Siddiqui had the lineage, but the shrine conferred legitimacy without delivering a booth-level machine.
Kabir is a product of that machine. He is not arriving to build a network; he is the network, forged through panchayat contests, contractor alignments, police station negotiations, and factional battles inside the Trinamool. He knows which self-help group depends on which block officer, which madrasa teacher mobilises which village, which transport union can shut down a road at two hours' notice.
The evidence of this difference is material, not theoretical.
Owaisi's rallies in Bengal produced headlines. Kabir's announcement of the mosque produced labourers, bricks, and cash. Within forty-eight hours of the brick-laying ceremony's announcement, donations crossed ₹2.85 crore, not from corporate intermediaries or NGO circuits, but from small contributors whose participation was itself a political signal.
On 11 February 2026, when construction began at Chetiani near Beldanga, supporters carried bricks on their heads as a gesture of communal ownership.
The mosque, part of a planned ₹300 crore complex that includes a hospital, a university, a guest house, and a helipad, is Kabir's most visible provocation. Its foundation stone was laid on 6 December 2025, the anniversary of the Babri Masjid's demolition.
But the mosque is ultimately a hook. The real argument underneath is the transactional one, and the real infrastructure being built is political, not religious.
The Trinamool's entire electoral architecture depends on holding both sides of Bengal's communal divide simultaneously: Hindu votes, which it is now chasing through temple construction, and Muslim votes, which it has held through the old protection-for-votes compact.

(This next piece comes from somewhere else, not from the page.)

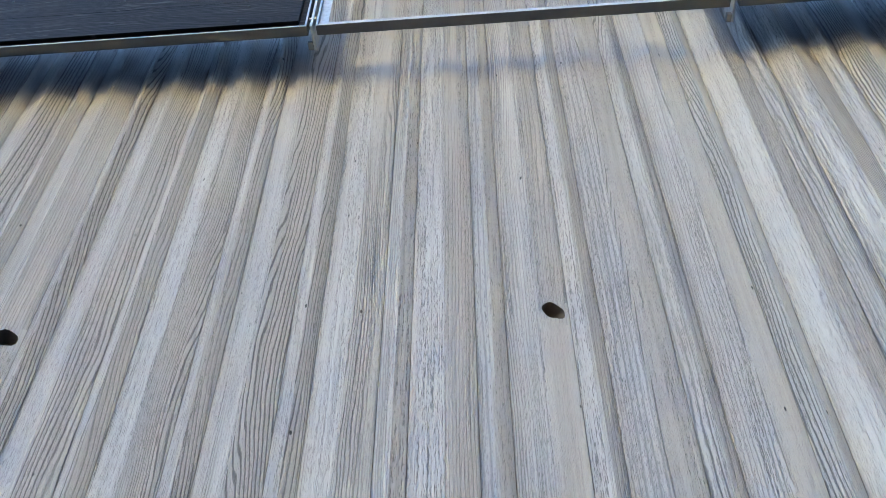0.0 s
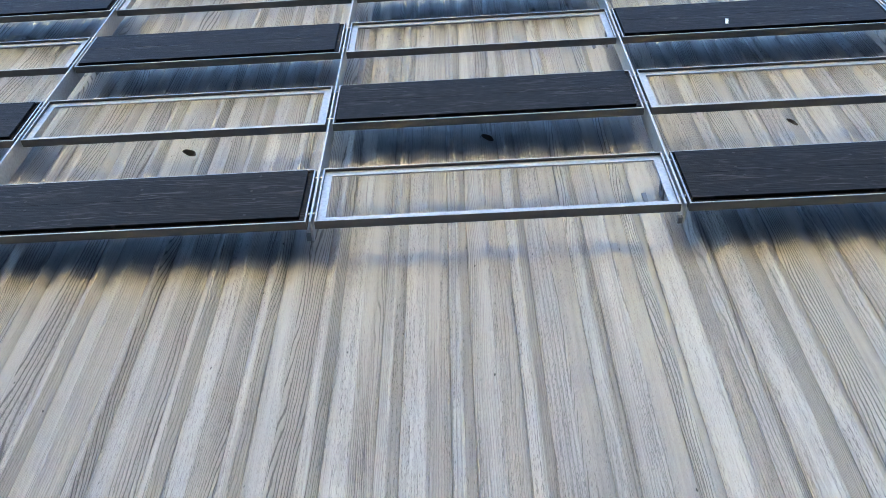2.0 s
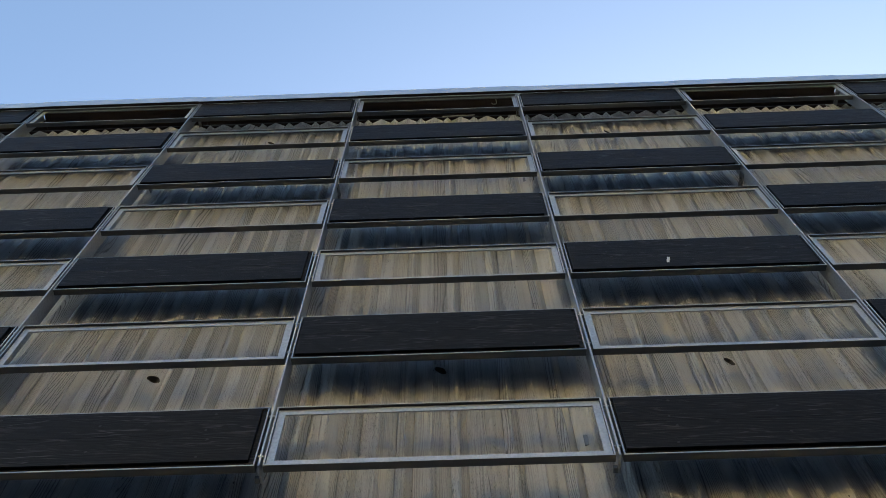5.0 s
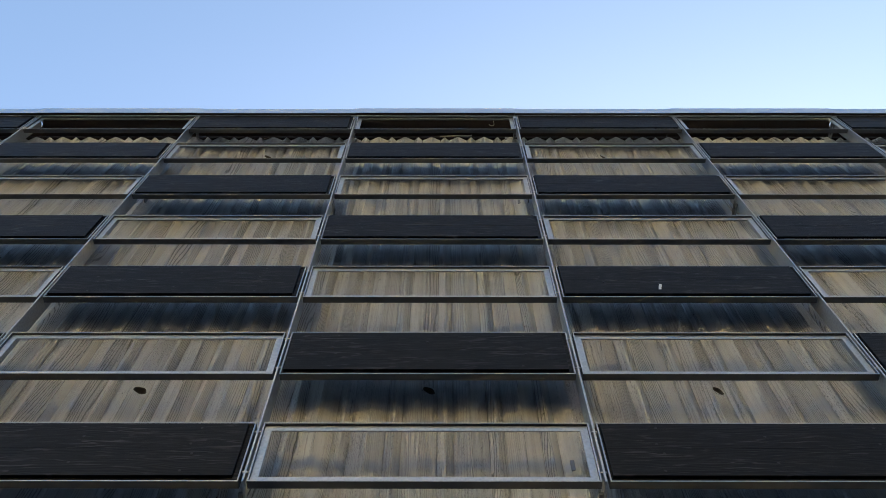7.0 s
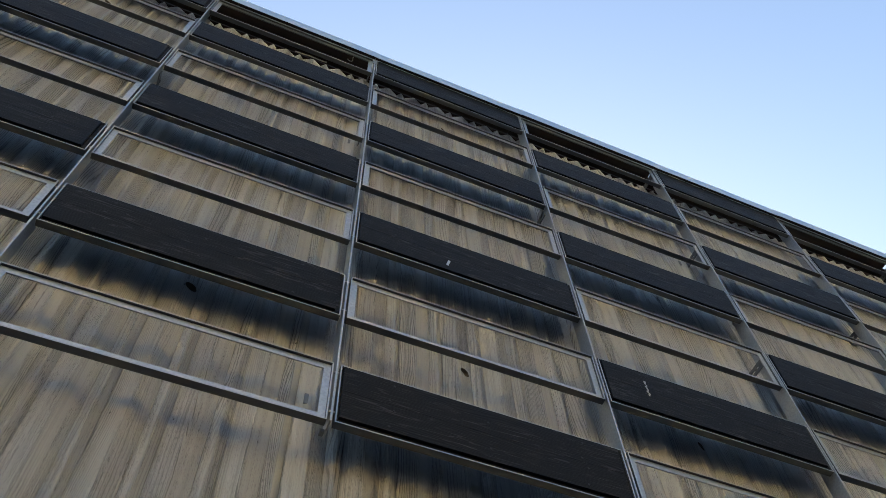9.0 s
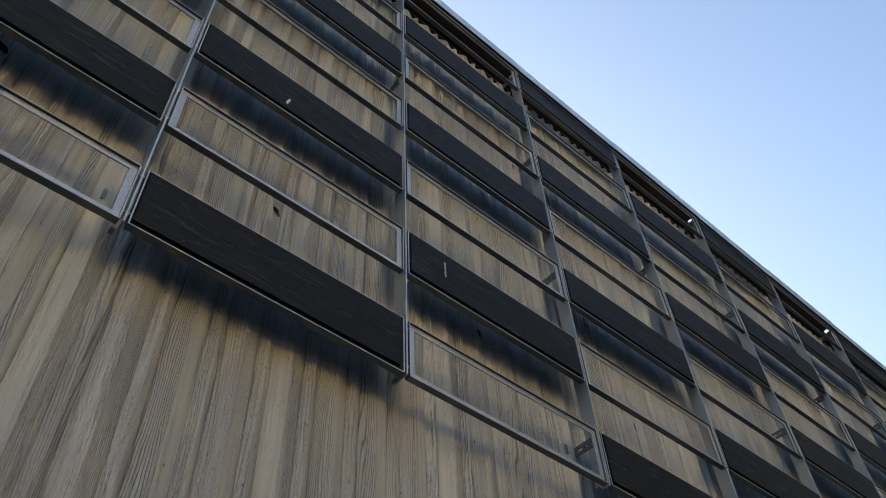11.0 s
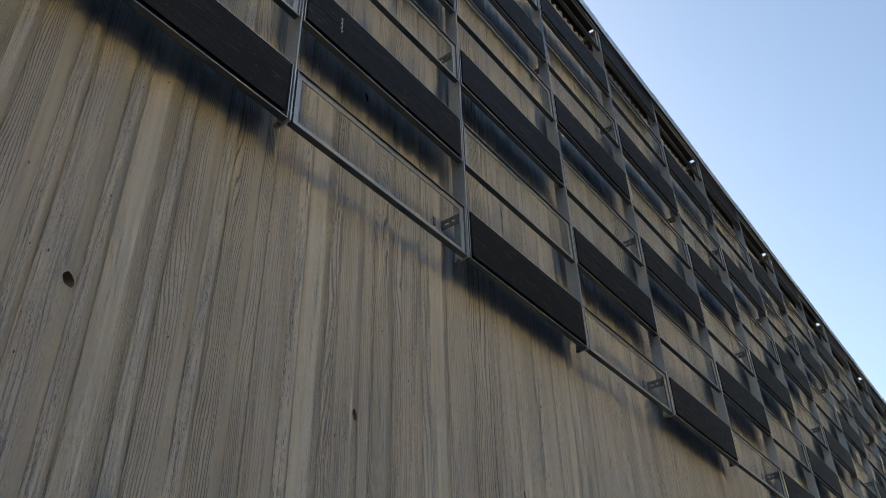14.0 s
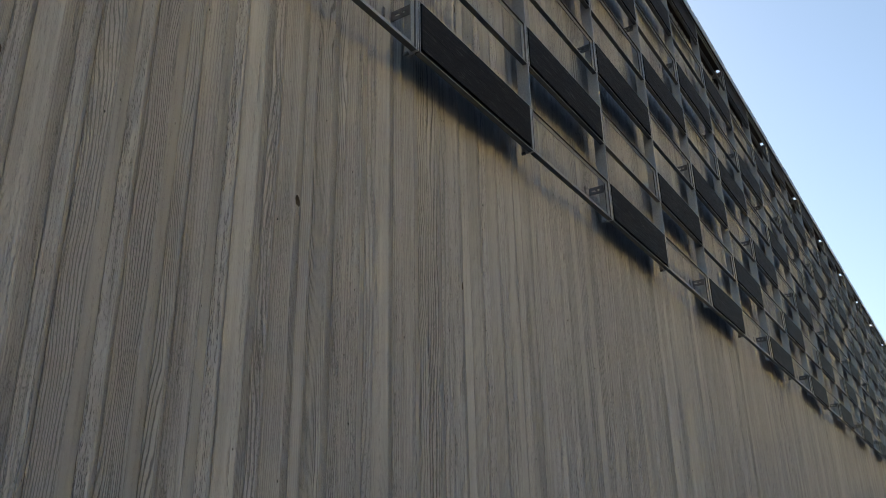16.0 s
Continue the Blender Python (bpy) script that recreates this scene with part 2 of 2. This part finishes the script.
# ---- plan ----
BAY, ROW, LOW = 1.25, 0.633, 3.70      # post spacing, row spacing, underside of the lowest frames
HIGH = 0.318                            # frame height
WIDE = BAY - 0.028                      # frame width
FIRST, LAST = -5, 36                    # bays
X0, X1 = FIRST * BAY, LAST * BAY
FACE = 0.183                            # plane of the valleys between the boards
WALL_TOP = 7.76
PITCH = BAY / 6

ground = part("ground", box(bmesh.new(), -600, 600, -600, 600, -0.5, 0.0), GROUND)
tagged(ground, "dark grey asphalt ground in front of the building", "ground", kind="structure")
wall = part("wall_south", box(bmesh.new(), X0, X1, FACE + 0.060, FACE + 0.30, 0.0, WALL_TOP - 0.002), PLAIN)
tagged(wall, "pale grey concrete wall cast with wood-grained vertical board marks", "wall", kind="structure")
for name, args in (("wall_west", (X0, X0 + 0.3, FACE + 0.30, 12.0, 0.0, WALL_TOP)), ("wall_east", (X1 - 0.3, X1, FACE + 0.30, 12.0, 0.0, WALL_TOP)), ("wall_north", (X0, X1, 12.0, 12.3, 0.0, WALL_TOP))):
    tagged(part(name, box(bmesh.new(), *args), PLAIN), "plain concrete outer wall of the building", "wall", kind="structure")
# flat roof; the front eaves board is narrower over the panelled bays and leaves a slot of sky behind the coping
roof = part("roof", box(bmesh.new(), X0, X1, 0.50, 12.3, 7.86, 7.91), BROWN)
tagged(roof, "flat roof with dark brown wooden boards at the eaves", "roof", kind="structure")
for k in range(FIRST, LAST):
    ends = (k * BAY + 0.02, (k + 1) * BAY - 0.02) if k % 2 else (k * BAY - 0.018, (k + 1) * BAY + 0.018)
    part("eaves_board", box(bmesh.new(), max(ends[0], X0), min(ends[1], X1), 0.100 if k % 2 else 0.045, 0.19, 7.87, 7.895, 0.003), BROWN, roof)
for k in range(FIRST, LAST - 1, 2):
    for i in (1, 2):
        part("eaves_board", box(bmesh.new(), k * BAY, (k + 2) * BAY - 0.002, 0.045 + 0.15 * i, 0.19 + 0.15 * i, 7.87, 7.895, 0.003), BROWN, roof)
# dark strips added under the coping, standing in for its shaded underside
for k in range(FIRST, LAST - 1, 2):
    part("soffit_board", box(bmesh.new(), k * BAY, (k + 2) * BAY - 0.002, -0.027, -0.003, 7.820, 7.836, 0.002), BROWN, roof)
part("fascia_board", box(bmesh.new(), X0, X1, 0.46, 0.49, WALL_TOP, 7.865, 0.003), BROWN, roof)
# unseen tall dark block and side wing, added behind the camera to cut skylight
tall = part("tall_building", box(bmesh.new(), -320, 320, -170, -140, 0, 52.0), simple("dark_cladding", (0.010, 0.0098, 0.0095), 0.95, scale=1.0))
part("side_wing", box(bmesh.new(), 52, 75, -139.9, -14, 0, 55.0), tall.data.materials[0], tall)
tagged(tall, "unseen tall dark block added to cut skylight on the wall", "building", kind="structure")
# unseen sunlit block in front of it, added to throw warm light at the wall
across = part("building_across", box(bmesh.new(), -26, 26, -20, 0, 11.0, 44.0), simple("cream_render", (0.92, 0.70, 0.31), 0.9, scale=2.0))
across.matrix_basis = pose(-13, -104, 0, 0, 0, -7)
tagged(across, "unseen warm-coloured block on a dark base, added to bounce sunlight onto the wall", "building", kind="structure")
# dark base, added so that the warm light comes only from higher up
part("lower_storeys", box(bmesh.new(), -26, 26, -20, -0.1, 0, 11.0), simple("dark_plinth", (0.02, 0.0195, 0.019), 0.9, scale=2.0), across)

# unseen dark wall, added to cut the warm light on the lower facade
yard_wall = part("yard_wall", box(bmesh.new(), -60, 50, -15.3, -15, 0, 4.5), simple("dark_render", (0.03, 0.029, 0.028), 0.95, scale=2.0))
tagged(yard_wall, "unseen plain dark wall added to cut the warm light low on the facade", "wall", kind="structure")

# ---- sheet-metal coping, in lengths that overlap at the joints ----
rng = random.Random(4)
x, first, i = X0, None, 0
while x < X1 - 0.1:
    lift = 0.006 * (i % 2) + rng.uniform(-0.002, 0.002)
    bm = bmesh.new()
    box(bm, x - 0.01 * (i % 2), x + 1.25 + 0.01 * (i % 2), -0.031 - 0.003 * (i % 2), -0.029 - 0.003 * (i % 2), 7.797, 7.906 + lift)
    box(bm, x, x + 1.25, -0.030, 0.040, 7.908 + lift, 7.911 + lift)
    tagged(part("coping_sheet", bm, FLASH), "blue-grey sheet-metal coping length along the roof edge", "coping", "coping lengths", "structure")
    x += 1.25
    i += 1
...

Kabir attacks the second pillar. If he peels away even a fraction of the Muslim vote in the 70-odd seats where the community is decisive, the TMC's majority is at risk of collapsing.
Kabir himself claims his Janata Unnayan Party will contest 90 seats. That number may be inflated. But even contesting 40 or 50 and drawing 15 to 20 per cent of the Muslim vote in each could swing outcomes in a three-cornered contest.
The TMC loses. Whether the BJP or the JUP benefits depends on local arithmetic. But the TMC loses either way.
This is why the CPI(M) came calling.
Salim's hotel meeting with Kabir was not an ideological conversion but an electoral calculation: the recognition that the CPI(M)'s only remaining path to relevance runs through a coalition that can fracture the TMC's base from below.
Meanwhile, the AIMIM is expanding into Murshidabad and Malda, setting up offices and recruiting local office-bearers. The Indian Secular Front retains a presence in South 24 Parganas.
If a JUP-ISF-AIMIM front takes shape, Bengal would have its first dedicated Muslim political formation since the Muslim League, not necessarily in ideology, but in structure, purpose, and electoral function.
Kabir's own trajectory offers no guarantee of permanence.
He has been with the Congress, the TMC, stood as an independent, ran as a BJP Lok Sabha candidate from Murshidabad in 2019, returned to the TMC, and now leads the JUP, all within fifteen years. He may return to the Trinamool fold before the next polling day.
The BJP alleges the entire episode is scripted, that Kabir remains in covert contact with the TMC, and that his apparent rebellion is a ruse to consolidate Muslim votes that the TMC can later harvest.
But whether Kabir is genuine or performing is, in a sense, beside the point.
The conditions that produced him, demographic concentration, a patronage arrangement running out of legitimacy, and a community large enough to demand power commensurate with its numbers, will not disappear with him. These are the conditions visible in every region where a religious community has crossed from a large minority to a near-majority and begun asking why the votes flow one way and the benefits another.
Kabir may fail. His party may win five seats, or fifty, or none. The underlying arithmetic will remain.
Thirty per cent of Bengal's population has begun to ask for power, not patronage. If Kabir does not deliver, someone else will. The numbers, as they always do, will produce their own leaders.